Axovant Sciences Ltd Shares Worth Only $3, Says Chardan
Tuesday turned out to be a nightmare for shareholders of Axovant Sciences Ltd (NASDAQ:AXON) after their shares fell nearly 70%. The reason? The drug maker announced negative top-line results from the phase III MINDSET trial of intepirdine in patients with MTM AD, as the trial did not meet the co-primary efficacy endpoints. Axovant is working with investigators to conclude the open-label extension study for MINDSET but acknowledged it would not continue development of intepirdine in MTM AD.
Adding salt to the wound, long-time Axovant bear Chardan analyst Gbola Amusa wrote a note this morning, and basically said, I told you so.
“The MINDSET failure is consistent with our bearish and counter-consensus (i.e. all other houses had “Buy” or “Outperform” ratings) thesis that intepirdine “is likely to be the next of many failures in the Alzheimer’s disease (AD) market”,” Amusa commented. The analyst continued, “We do not yet see value in other intepirdine or nelotanserin programs and would caution strongly against any investment views that argue for a limited read-across from MINDSET to other upcoming datasets.”

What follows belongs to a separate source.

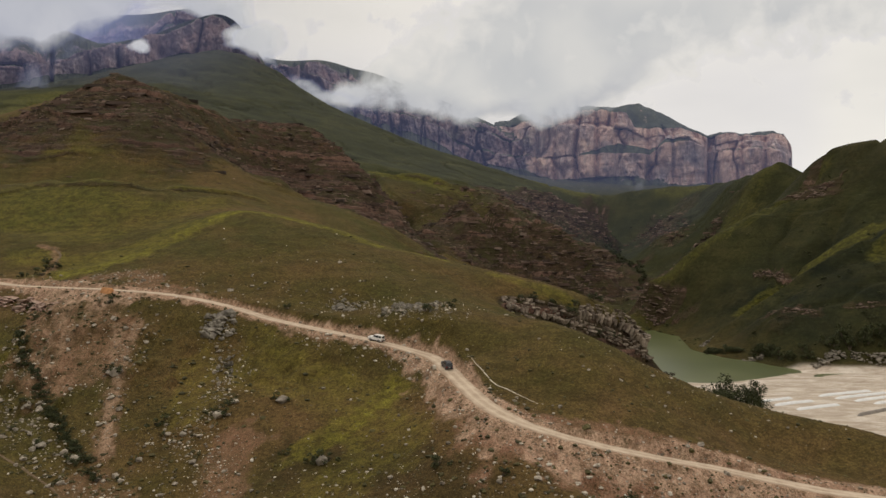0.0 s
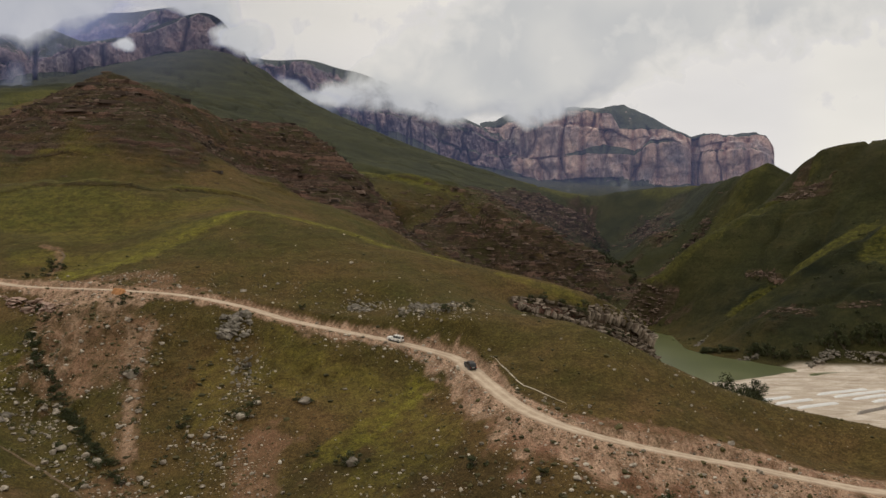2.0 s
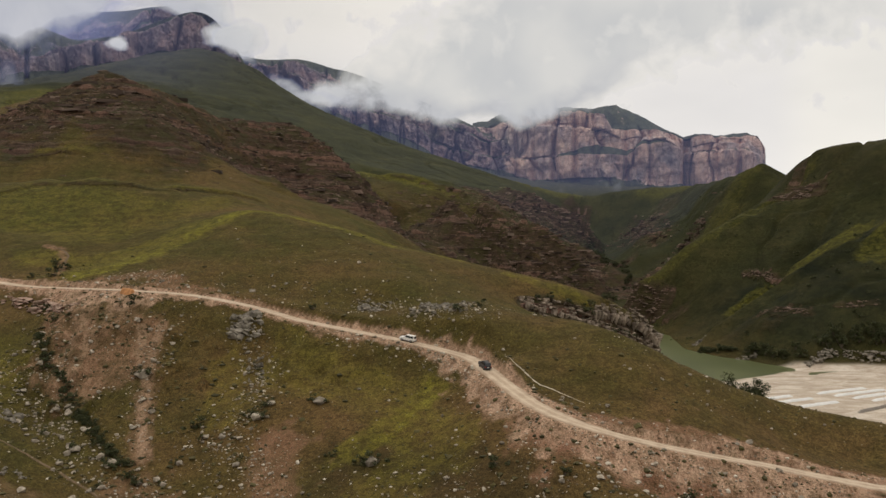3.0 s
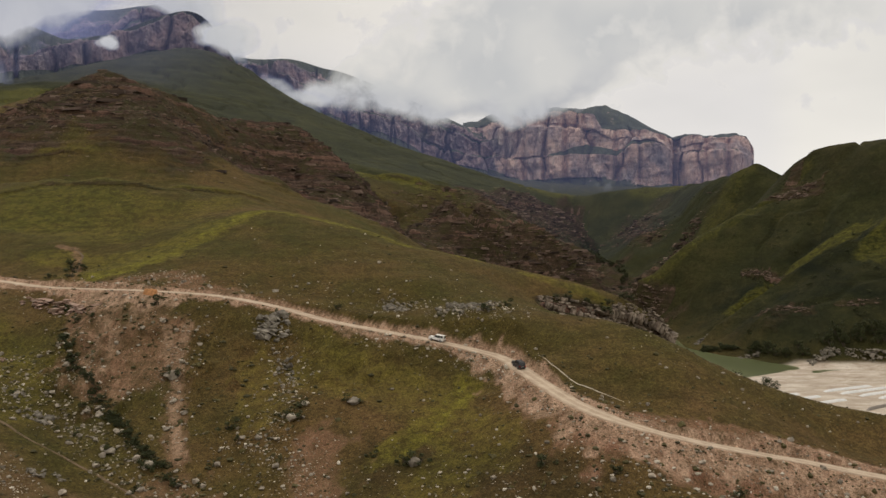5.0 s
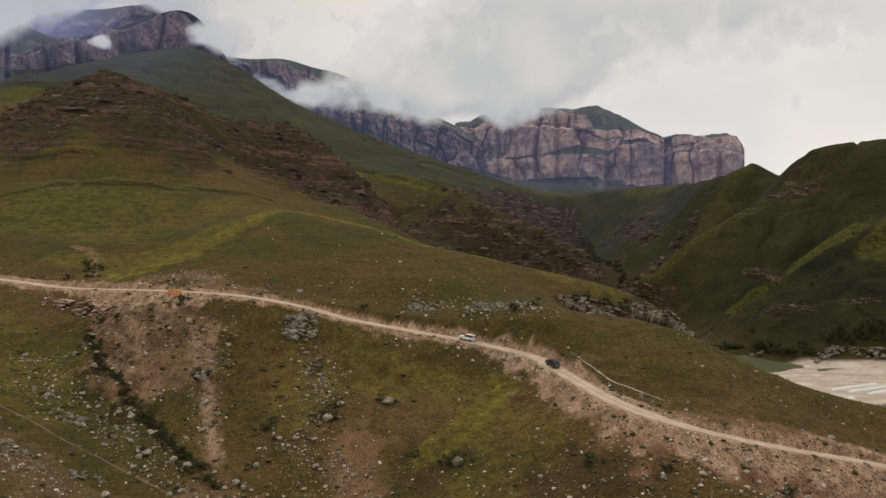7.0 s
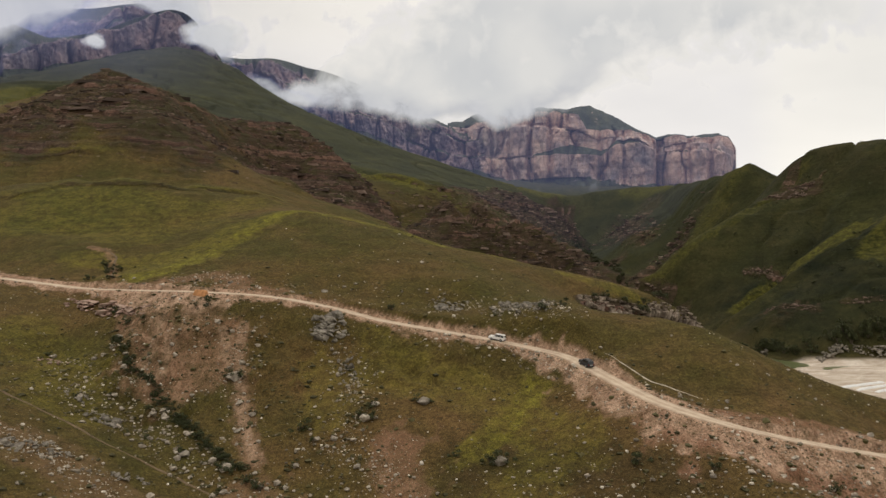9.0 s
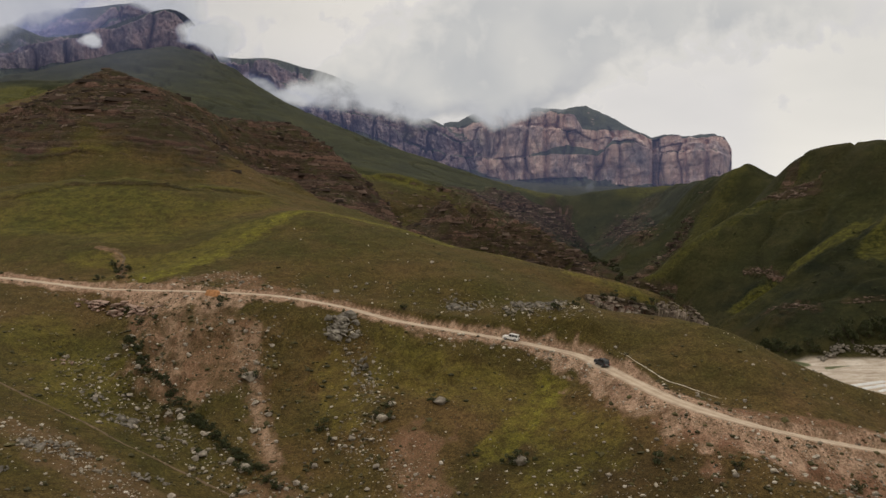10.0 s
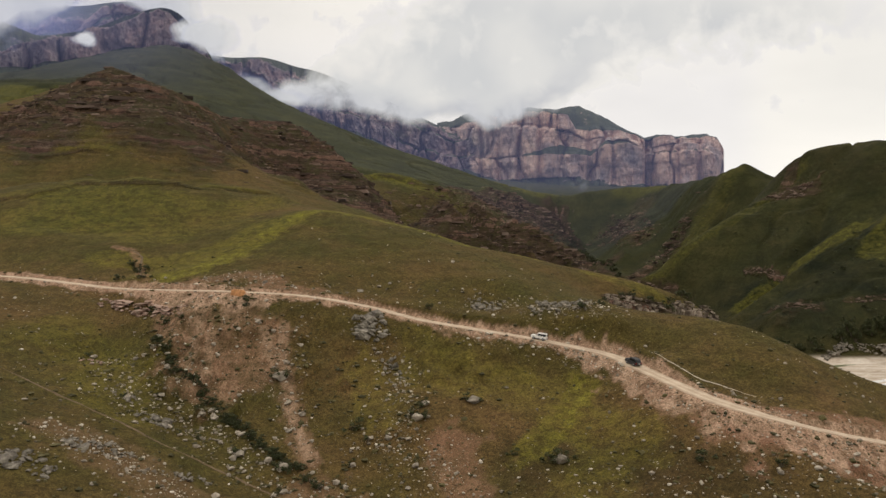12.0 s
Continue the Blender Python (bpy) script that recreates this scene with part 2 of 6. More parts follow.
def land_fit():
    """Weights of a multiquadric surface through the lines of the land."""
    parts = []
    for key, line in LINES.items():
        mid = np.array(line, float)
        step = np.clip(0.07 * np.median(np.hypot(mid[:, 0] + 30, mid[:, 1])), 9, 400)
        parts.append(sample(line, step))
    parts.append(sample(road_line, 10))
    c = np.concatenate(parts)
    keep = []
    for i in range(len(c)):                      # no two centres almost on one spot
        gap = 0.012 * np.hypot(c[i, 0] + 30, c[i, 1])
        if all(np.hypot(*(c[i, :2] - c[j, :2])) > gap for j in keep):
            keep.append(i)
    c = c[keep]
    xy = c[:, :2] / 100
    soft = np.full(len(c), 0.03)
    d2 = ((xy[:, None] - xy[None]) ** 2).sum(-1)
    A = np.sqrt(d2 + soft[None] ** 2)
    n = len(c)
    M = np.zeros((n + 3, n + 3))
    M[:n, :n] = A
    M[:n, n] = M[n, :n] = 1
    M[:n, n + 1:] = xy
    M[n + 1:, :n] = xy.T
    w = np.linalg.lstsq(M, np.concatenate([c[:, 2], np.zeros(3)]), rcond=1e-9)[0]
    return xy, soft, w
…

As such, Amusa reiterates a Sell rating on AXON, while slashing his price target to $3.00 (from $8.00), based on valuing the company at a small premium to cash of $2.67. (To watch Amusa’s track record, click here)
Out of the 8 analysts polled in the past 3 months, 7 rate Axovant stock a Buy, while 1 (Amusa) rates the stock a Sell. With a return potential of 310%, the stock’s consensus target price stands at $32.75.
Genocea Biosciences Inc: Cowen Cuts Estimates as GEN-003 Is Out of the Game
Genocea Biosciences Inc (NASDAQ:GNCA) shares plunged by nearly 70% this morning as Wall Street came down hard on the company. The reason? The drug maker said it was ceasing all spending and development activities related to its genital herpes treatment GEN-003, which the company previously viewed as a potential blockbuster.
In reaction, Cowen analyst Phil Nadeau slashed his price target for GNCA to $10.00 (from $40.00), while reiterating an Outperform rating on the stock.
Nadeau commented, “We estimate that GEN-003’s Phase III program will cost approximately $150MM, and given GNCA’s stock price, we suspect that it could not identify a sufficiently attractive way to fund the Phase III program. Therefore, Genocea will no longer try to develop GEN-003 itself, and GEN-003 will advance further only if a partner can be found.”
“We have adjusted our estimates to be consistent. We continue to project that GEN-003 will be successfully developed, but now we assume that GNCA will receive a 17.5% royalty on sales, rather than capturing all economics. This has reduced our DCF-based price target from $40 to $10,” the analyst added.
According to TipRanks.com, which measures analysts’ and bloggers’ success rate based on how their calls perform, analyst Phil Nadeau has a yearly average return of 18.5% and a 61% success rate. Nadeau is ranked #128 out of 4660 analysts.
Where does the rest of the Street side on this volatile biotech player? It appears mostly bullish, as TipRanks analytics demonstrate GNCA as a Buy. Out of 6 analysts polled by TipRanks in the last 12 months, 5 are bullish on Genocea stock while one moved to the sidelines. With a potential upside of nearly 720%, the stock’s consensus target price stands at $14.